### Extracted entries

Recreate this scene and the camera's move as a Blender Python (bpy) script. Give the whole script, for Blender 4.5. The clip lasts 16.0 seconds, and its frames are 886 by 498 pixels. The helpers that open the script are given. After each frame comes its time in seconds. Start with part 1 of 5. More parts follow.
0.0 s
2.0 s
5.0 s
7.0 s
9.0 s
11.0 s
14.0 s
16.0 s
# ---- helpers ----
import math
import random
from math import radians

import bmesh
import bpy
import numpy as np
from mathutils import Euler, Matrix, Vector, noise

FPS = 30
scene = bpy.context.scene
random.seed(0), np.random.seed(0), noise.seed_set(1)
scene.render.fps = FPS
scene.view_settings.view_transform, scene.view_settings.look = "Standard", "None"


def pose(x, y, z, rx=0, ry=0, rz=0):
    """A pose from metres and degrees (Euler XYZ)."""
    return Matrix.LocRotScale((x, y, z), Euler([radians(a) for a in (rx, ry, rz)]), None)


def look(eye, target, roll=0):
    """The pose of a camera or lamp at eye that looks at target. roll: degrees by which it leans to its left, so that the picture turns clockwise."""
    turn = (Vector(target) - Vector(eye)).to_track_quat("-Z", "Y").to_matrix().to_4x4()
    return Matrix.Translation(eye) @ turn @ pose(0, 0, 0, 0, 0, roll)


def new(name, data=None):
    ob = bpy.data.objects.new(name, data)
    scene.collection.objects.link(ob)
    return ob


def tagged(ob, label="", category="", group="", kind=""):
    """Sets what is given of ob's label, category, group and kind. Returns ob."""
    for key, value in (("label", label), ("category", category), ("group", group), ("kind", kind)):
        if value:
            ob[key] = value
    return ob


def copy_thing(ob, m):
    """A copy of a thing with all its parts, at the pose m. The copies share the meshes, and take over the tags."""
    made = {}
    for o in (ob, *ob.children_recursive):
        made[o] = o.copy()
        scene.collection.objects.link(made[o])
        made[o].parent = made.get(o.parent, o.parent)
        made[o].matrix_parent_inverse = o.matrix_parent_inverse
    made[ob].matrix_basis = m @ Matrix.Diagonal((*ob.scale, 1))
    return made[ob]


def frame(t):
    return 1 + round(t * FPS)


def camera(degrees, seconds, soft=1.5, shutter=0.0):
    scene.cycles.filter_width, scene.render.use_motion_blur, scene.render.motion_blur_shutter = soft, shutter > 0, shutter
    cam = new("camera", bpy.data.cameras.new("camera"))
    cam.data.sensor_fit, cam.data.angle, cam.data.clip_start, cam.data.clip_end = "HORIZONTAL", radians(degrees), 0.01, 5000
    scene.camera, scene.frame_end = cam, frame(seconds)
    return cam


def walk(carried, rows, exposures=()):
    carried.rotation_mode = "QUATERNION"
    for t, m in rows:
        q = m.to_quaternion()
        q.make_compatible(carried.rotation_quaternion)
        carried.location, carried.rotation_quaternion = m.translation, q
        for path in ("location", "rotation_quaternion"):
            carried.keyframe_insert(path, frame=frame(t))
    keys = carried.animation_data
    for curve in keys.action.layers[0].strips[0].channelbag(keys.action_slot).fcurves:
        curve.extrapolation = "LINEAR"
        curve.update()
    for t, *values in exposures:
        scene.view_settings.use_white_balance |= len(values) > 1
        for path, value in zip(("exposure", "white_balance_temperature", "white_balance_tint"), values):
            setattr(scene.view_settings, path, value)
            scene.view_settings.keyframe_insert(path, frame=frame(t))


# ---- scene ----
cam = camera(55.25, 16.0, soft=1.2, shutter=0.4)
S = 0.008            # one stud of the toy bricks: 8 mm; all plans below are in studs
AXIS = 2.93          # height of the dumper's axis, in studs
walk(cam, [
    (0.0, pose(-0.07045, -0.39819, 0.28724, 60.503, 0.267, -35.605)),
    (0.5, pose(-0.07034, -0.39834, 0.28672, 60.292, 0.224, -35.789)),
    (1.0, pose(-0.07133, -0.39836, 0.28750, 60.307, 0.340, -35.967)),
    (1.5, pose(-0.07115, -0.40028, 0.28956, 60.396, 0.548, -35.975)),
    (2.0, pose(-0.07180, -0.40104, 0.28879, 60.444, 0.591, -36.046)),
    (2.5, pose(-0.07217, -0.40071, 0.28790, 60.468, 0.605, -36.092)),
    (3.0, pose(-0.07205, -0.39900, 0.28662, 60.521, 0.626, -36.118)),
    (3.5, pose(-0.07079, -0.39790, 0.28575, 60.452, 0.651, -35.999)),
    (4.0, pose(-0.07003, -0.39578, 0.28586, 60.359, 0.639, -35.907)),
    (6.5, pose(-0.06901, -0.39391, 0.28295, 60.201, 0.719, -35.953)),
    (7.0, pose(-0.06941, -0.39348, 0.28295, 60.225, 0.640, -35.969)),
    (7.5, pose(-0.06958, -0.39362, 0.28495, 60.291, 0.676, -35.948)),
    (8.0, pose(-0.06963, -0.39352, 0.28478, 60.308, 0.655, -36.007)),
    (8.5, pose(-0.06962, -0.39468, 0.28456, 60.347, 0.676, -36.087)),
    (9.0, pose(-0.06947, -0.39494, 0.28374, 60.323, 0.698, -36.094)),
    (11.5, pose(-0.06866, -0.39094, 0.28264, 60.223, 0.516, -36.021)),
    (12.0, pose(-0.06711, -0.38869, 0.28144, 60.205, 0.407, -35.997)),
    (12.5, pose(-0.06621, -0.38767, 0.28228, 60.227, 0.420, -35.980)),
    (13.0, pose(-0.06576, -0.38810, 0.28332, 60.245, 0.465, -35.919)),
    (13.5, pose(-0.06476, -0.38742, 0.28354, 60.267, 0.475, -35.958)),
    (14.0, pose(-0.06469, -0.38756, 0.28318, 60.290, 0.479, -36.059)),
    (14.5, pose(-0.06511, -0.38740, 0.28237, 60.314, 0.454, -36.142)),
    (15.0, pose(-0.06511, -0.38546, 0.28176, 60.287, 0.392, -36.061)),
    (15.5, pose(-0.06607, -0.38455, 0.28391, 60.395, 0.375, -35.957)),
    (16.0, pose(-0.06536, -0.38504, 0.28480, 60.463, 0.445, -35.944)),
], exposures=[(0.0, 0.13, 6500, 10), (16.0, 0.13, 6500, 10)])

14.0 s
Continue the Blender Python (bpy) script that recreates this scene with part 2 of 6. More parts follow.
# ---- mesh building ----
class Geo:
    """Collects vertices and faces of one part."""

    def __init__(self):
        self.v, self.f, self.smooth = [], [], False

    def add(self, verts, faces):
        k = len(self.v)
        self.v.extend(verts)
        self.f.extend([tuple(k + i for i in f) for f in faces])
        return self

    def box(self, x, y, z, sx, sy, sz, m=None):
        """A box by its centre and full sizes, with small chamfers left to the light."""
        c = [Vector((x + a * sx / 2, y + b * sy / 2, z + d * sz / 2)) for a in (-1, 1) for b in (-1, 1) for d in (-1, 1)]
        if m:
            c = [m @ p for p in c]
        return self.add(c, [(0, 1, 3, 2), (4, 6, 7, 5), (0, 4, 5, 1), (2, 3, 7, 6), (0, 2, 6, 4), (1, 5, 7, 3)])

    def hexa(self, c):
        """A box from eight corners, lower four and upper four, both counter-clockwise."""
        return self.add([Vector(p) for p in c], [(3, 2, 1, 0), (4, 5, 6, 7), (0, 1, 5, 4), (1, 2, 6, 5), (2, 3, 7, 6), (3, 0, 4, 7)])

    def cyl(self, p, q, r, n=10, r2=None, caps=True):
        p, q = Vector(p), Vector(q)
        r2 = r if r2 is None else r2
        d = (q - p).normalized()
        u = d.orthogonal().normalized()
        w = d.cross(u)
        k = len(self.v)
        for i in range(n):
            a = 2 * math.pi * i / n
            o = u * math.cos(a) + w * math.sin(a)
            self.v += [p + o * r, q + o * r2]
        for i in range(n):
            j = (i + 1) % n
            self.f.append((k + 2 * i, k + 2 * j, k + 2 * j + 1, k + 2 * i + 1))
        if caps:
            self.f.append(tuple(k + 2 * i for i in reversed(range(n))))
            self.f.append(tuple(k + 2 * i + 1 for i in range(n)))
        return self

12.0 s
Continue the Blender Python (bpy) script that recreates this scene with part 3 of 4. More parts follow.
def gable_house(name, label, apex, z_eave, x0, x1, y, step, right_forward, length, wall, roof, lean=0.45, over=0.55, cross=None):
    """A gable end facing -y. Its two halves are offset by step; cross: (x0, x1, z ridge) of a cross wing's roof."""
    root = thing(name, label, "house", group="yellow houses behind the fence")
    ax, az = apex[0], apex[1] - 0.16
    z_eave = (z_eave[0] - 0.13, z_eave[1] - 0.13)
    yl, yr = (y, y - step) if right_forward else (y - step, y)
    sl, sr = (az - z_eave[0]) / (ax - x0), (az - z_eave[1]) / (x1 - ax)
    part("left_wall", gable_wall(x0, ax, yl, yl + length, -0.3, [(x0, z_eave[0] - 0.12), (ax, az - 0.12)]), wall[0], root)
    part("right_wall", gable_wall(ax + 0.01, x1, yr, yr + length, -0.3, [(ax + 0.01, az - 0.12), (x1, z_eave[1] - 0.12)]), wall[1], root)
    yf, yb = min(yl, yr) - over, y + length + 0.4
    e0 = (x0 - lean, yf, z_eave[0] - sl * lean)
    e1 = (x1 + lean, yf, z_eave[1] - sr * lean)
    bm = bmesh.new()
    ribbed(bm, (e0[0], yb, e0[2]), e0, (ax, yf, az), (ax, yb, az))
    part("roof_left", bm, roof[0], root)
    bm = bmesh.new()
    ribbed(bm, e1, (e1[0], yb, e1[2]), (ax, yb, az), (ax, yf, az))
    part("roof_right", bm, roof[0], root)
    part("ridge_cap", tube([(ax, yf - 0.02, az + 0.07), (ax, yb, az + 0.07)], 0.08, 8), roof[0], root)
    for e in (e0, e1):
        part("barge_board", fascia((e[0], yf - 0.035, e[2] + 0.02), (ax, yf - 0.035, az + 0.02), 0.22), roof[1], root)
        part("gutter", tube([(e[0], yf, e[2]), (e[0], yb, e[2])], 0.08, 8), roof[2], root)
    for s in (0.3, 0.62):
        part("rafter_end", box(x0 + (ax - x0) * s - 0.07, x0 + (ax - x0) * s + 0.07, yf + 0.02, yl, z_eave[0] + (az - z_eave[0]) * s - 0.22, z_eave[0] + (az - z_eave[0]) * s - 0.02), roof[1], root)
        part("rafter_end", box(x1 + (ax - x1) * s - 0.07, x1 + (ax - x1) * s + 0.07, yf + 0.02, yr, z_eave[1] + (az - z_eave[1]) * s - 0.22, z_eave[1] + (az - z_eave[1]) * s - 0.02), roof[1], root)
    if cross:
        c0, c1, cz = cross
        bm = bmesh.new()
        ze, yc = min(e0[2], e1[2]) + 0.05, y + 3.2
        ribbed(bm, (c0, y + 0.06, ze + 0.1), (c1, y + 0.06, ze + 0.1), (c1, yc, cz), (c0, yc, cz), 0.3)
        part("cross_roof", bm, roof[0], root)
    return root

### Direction
Produce only the lines from the line containing "6. More parts follow." through the line containing "vertices and faces", inclusive of both, exactly as they stand in the entries above.

### Task response
Continue the Blender Python (bpy) script that recreates this scene with part 2 of 6. More parts follow.
# ---- mesh building ----
class Geo:
    """Collects vertices and faces of one part."""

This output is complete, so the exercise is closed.